Given, $2\le a<b<c<d\le 16$ and $(d-1)^2=(a-1)^2+(b-1)^2+(c-1)^2$,$(d+1)^2+(a+1)^2=(b+1)^2+(c+1)^2$. Find all $a,b,c,d$

My work:
If $(a,b,c,d)\in \mathbb{N}$, for that I could show this
$$(d-1)^2=(a-1)^2+(b-1)^2+(c-1)^2\implies d^2-2d=(a^2+b^2+c^2)-2(a+b+c)+2$$
Now, From second equation we get,
$$d^2+2d+a^2+2b+2=b^2+c^2+2b+2c+2$$
Now, manipulating this equation to look like the above equation and substitution gives,
$$4d+2(a^2+1)=4(b+c)\implies a^2\equiv -1 \mod2$$
From this we can get that $a$ is odd and $b+c>d$.
Now what am I supposed to do?
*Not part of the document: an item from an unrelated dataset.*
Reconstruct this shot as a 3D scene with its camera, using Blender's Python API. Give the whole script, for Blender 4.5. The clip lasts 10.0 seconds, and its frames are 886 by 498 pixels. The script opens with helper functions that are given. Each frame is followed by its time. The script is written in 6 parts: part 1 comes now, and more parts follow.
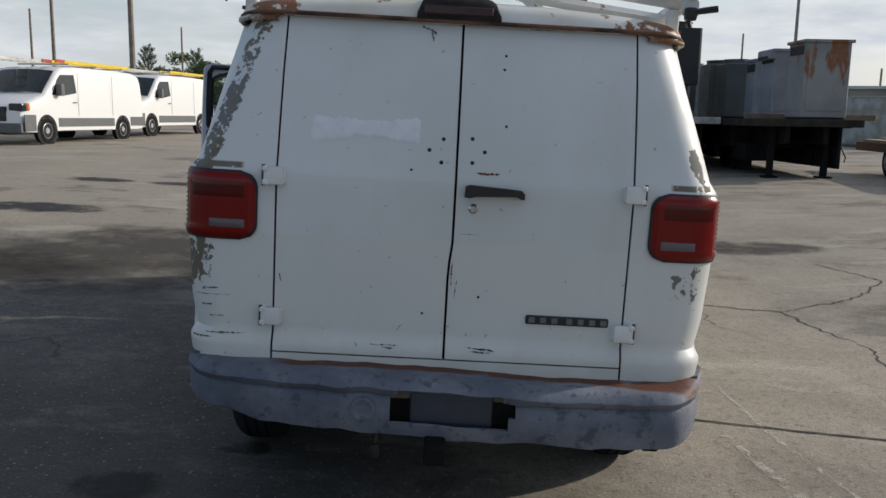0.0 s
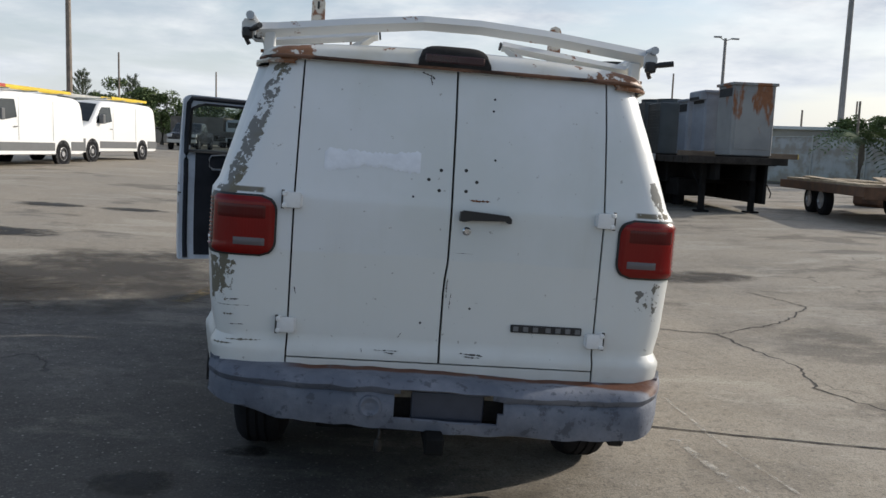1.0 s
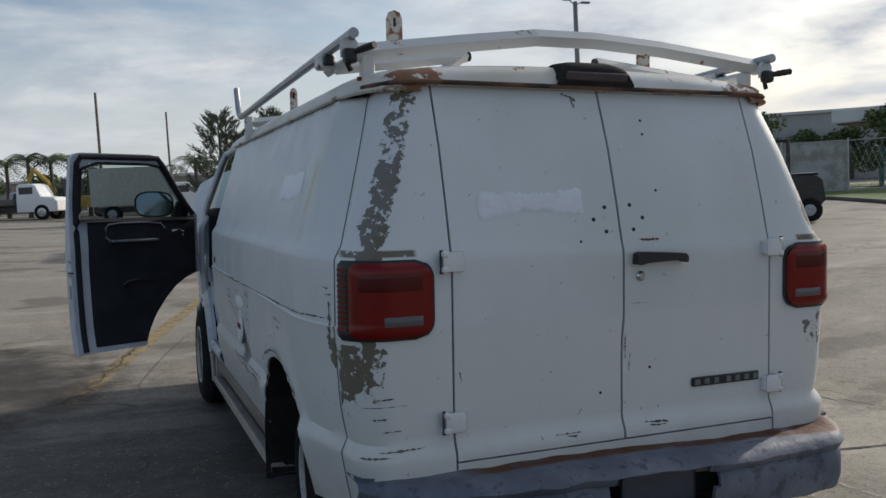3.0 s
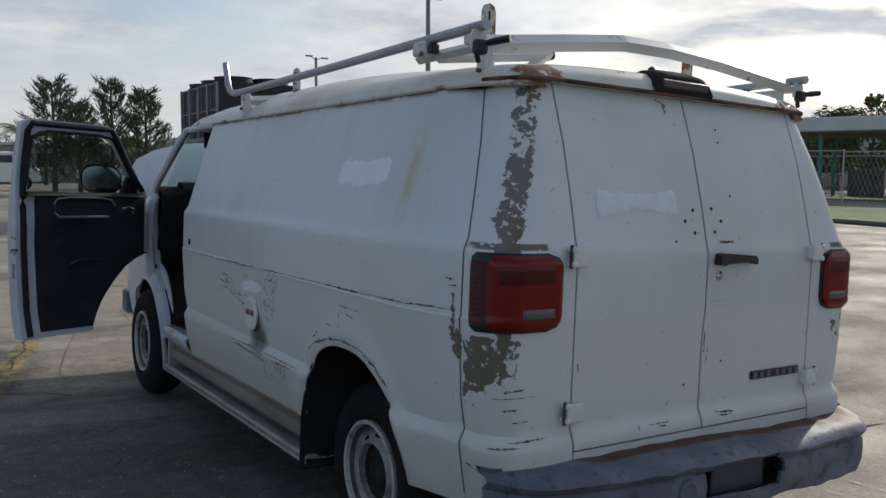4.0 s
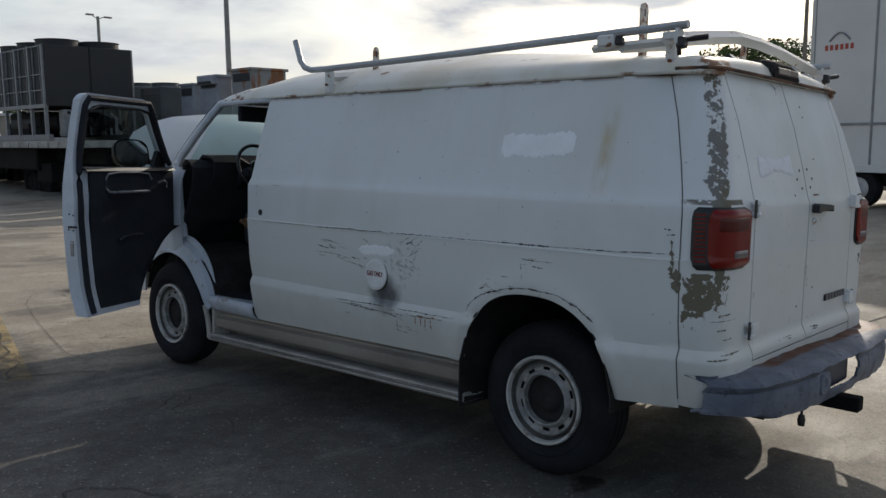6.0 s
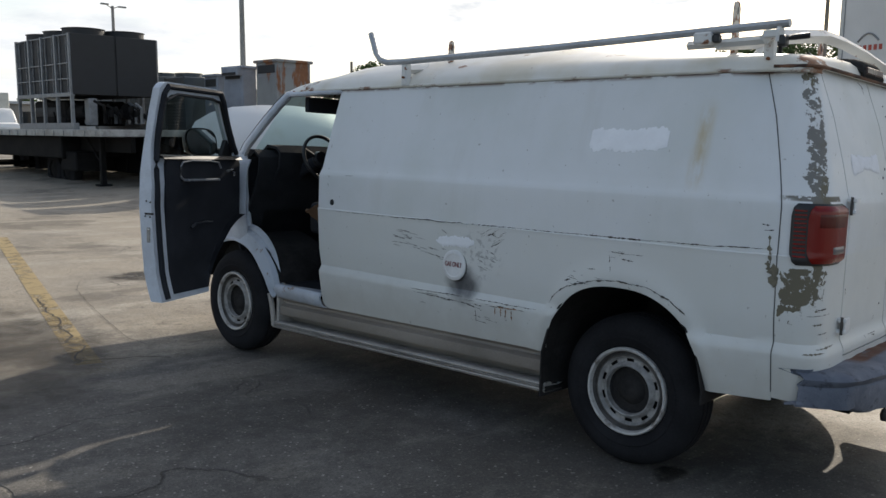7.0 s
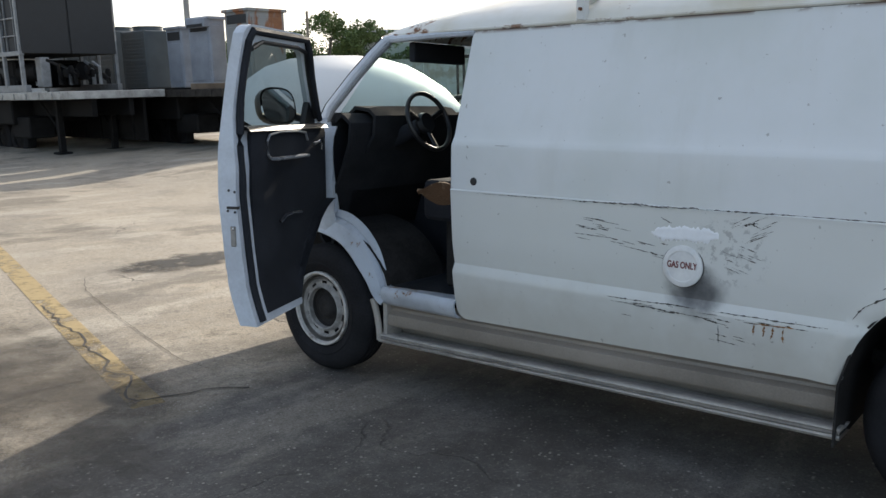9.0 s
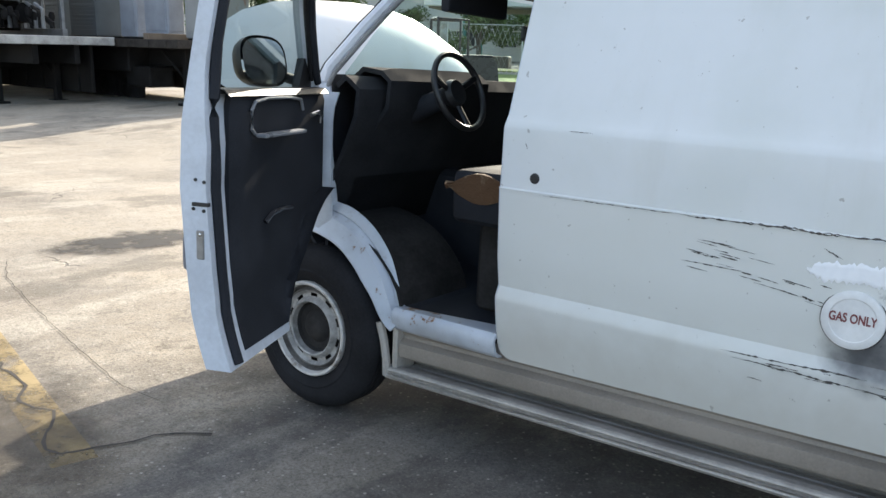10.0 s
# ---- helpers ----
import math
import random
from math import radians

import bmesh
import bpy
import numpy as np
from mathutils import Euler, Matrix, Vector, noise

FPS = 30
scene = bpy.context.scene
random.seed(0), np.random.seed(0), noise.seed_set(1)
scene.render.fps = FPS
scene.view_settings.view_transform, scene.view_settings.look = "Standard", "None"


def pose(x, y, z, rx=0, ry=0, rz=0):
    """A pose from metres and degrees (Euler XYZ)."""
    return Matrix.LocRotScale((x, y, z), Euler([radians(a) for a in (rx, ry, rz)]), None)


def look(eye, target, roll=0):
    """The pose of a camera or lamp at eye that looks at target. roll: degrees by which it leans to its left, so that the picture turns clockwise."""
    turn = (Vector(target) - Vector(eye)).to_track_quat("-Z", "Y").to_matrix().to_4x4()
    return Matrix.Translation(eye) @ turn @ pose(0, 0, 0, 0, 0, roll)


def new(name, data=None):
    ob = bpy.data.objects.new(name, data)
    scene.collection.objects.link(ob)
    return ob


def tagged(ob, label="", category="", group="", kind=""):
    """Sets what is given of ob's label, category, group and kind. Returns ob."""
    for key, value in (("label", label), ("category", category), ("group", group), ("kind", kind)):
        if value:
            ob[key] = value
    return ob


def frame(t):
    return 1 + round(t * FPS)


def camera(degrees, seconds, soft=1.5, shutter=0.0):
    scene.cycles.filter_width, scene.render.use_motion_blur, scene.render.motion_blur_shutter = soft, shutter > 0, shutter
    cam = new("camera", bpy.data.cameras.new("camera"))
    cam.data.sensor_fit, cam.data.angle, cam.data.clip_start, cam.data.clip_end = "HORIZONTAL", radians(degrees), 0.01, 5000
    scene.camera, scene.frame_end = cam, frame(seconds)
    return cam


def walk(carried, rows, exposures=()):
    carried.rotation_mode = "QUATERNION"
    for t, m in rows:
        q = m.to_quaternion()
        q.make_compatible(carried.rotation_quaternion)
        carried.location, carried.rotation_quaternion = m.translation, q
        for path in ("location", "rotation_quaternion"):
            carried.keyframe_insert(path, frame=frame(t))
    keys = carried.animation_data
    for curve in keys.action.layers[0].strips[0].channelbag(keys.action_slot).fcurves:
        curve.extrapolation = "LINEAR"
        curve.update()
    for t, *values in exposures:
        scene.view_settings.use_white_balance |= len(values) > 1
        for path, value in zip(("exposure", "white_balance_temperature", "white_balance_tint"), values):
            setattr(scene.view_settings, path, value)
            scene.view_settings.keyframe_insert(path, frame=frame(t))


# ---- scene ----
cam = camera(56.5, 10.0)
TILT = pose(0, 0, 0, 0, 2.2, 0)      # the near yard falls towards +x
PATH = [
    (0, (0.103, -0.163, 1.475), (0.125, 1.812, 1.157), 1.0),
    (0.3, (0.051, -0.333, 1.473), (0.092, 1.644, 1.176), 0.9),
    (0.5, (-0.001, -0.418, 1.467), (0.137, 1.555, 1.174), 0.6),
    (0.8, (-0.093, -0.539, 1.474), (0.109, 1.438, 1.249), 2.5),
    (1, (-0.137, -0.559, 1.48), (0.037, 1.419, 1.24), 2.1),
    (1.5, (-0.286, -0.411, 1.457), (-0.086, 1.565, 1.22), 0.5),
    (2, (-0.58, -0.154, 1.466), (-0.303, 1.821, 1.319), 1.7),
    (2.2, (-0.736, -0.063, 1.462), (-0.268, 1.878, 1.359), 0.9),
    (2.5, (-0.976, 0.062, 1.477), (-0.369, 1.957, 1.271), 0.2),
    (2.8, (-1.195, 0.233, 1.459), (-0.499, 2.102, 1.31), -2.1),
    (3, (-1.37, 0.356, 1.491), (-0.637, 2.211, 1.342), -3.0),
    (3.2, (-1.543, 0.403, 1.523), (-0.806, 2.255, 1.369), -1.1),
    (4.5, (-2.557, 1.003, 1.52), (-1.305, 2.548, 1.301), -0.1),
    (5, (-2.955, 1.156, 1.514), (-1.677, 2.671, 1.246), 0.6),
    (6.3, (-3.845, 1.399, 1.564), (-2.364, 2.716, 1.298), -0.7),
    (6.5, (-3.923, 1.428, 1.56), (-2.469, 2.771, 1.277), -0.6),
    (7, (-3.987, 1.584, 1.548), (-2.54, 2.936, 1.269), 0.4),
    (7.2, (-3.997, 1.708, 1.54), (-2.55, 3.067, 1.297), -1.6),
    (7.5, (-4.03, 1.905, 1.556), (-2.595, 3.272, 1.288), -1.2),
    (8, (-4.085, 2.286, 1.553), (-2.601, 3.594, 1.258), -0.6),
    (8.5, (-3.977, 2.683, 1.557), (-2.46, 3.948, 1.245), -2.9),
    (8.6, (-3.932, 2.82, 1.568), (-2.386, 4.043, 1.232), -2.3),
    (9, (-3.78, 3.192, 1.574), (-2.27, 4.443, 1.177), -1.4),
    (9.2, (-3.712, 3.352, 1.563), (-2.14, 4.519, 1.157), -2.0),
    (9.5, (-3.52, 3.614, 1.523), (-1.942, 4.756, 1.071), -2.1),
    (10, (-3.182, 4.087, 1.544), (-1.617, 5.237, 1.069), 1.5),
]
walk(cam, [(t, look(eye, target, roll)) for t, eye, target, roll in PATH],
     [(0.0, -0.45, 6400, 10), (0.5, -0.05, 6400, 10), (1.2, -0.33, 6350, 10), (2.0, -0.48, 6350, 10), (2.5, -0.9, 6350, 10), (3.2, -0.52, 6350, 10), (4.5, -0.55, 6400, 10), (5.0, -0.36, 6450, 10), (6.5, -0.5, 6650, 10), (7.0, 0.03, 6700, 10), (7.5, -0.45, 6700, 10), (8.0, -0.22, 6700, 10), (8.5, 0.52, 6750, 10), (9.0, 0.58, 6800, 10), (9.5, 0.87, 6800, 10), (10.0, 1.26, 6800, 10)])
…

I could not approach this problem for $(a,b,c,d)\in \mathbb{R}\setminus \mathbb{N}$. Please help.

Answer 1

Start as you did (i.e. by expanding, simplifying, and “equating” the two given equalities), then solve for $a$ to obtain $$a = \sqrt{2(b+c-d)-1}.$$ Note that $b+c \le 29$, so $b+c-d \le 24$, so $2(b+c-d)-1 \le 47$. Since $2(b+c-d)-1$ must be an odd square, and $a \ge 2$, we conclude $2(b+c-d)-1 \in \{9,25\}$. Hence $a=3$ or $a=5$. The latter is easily eliminated, which quickly leads to $(a,b,c,d)=(3,7,10,12)$ or $(a,b,c,d)=(3,6,15,16)$.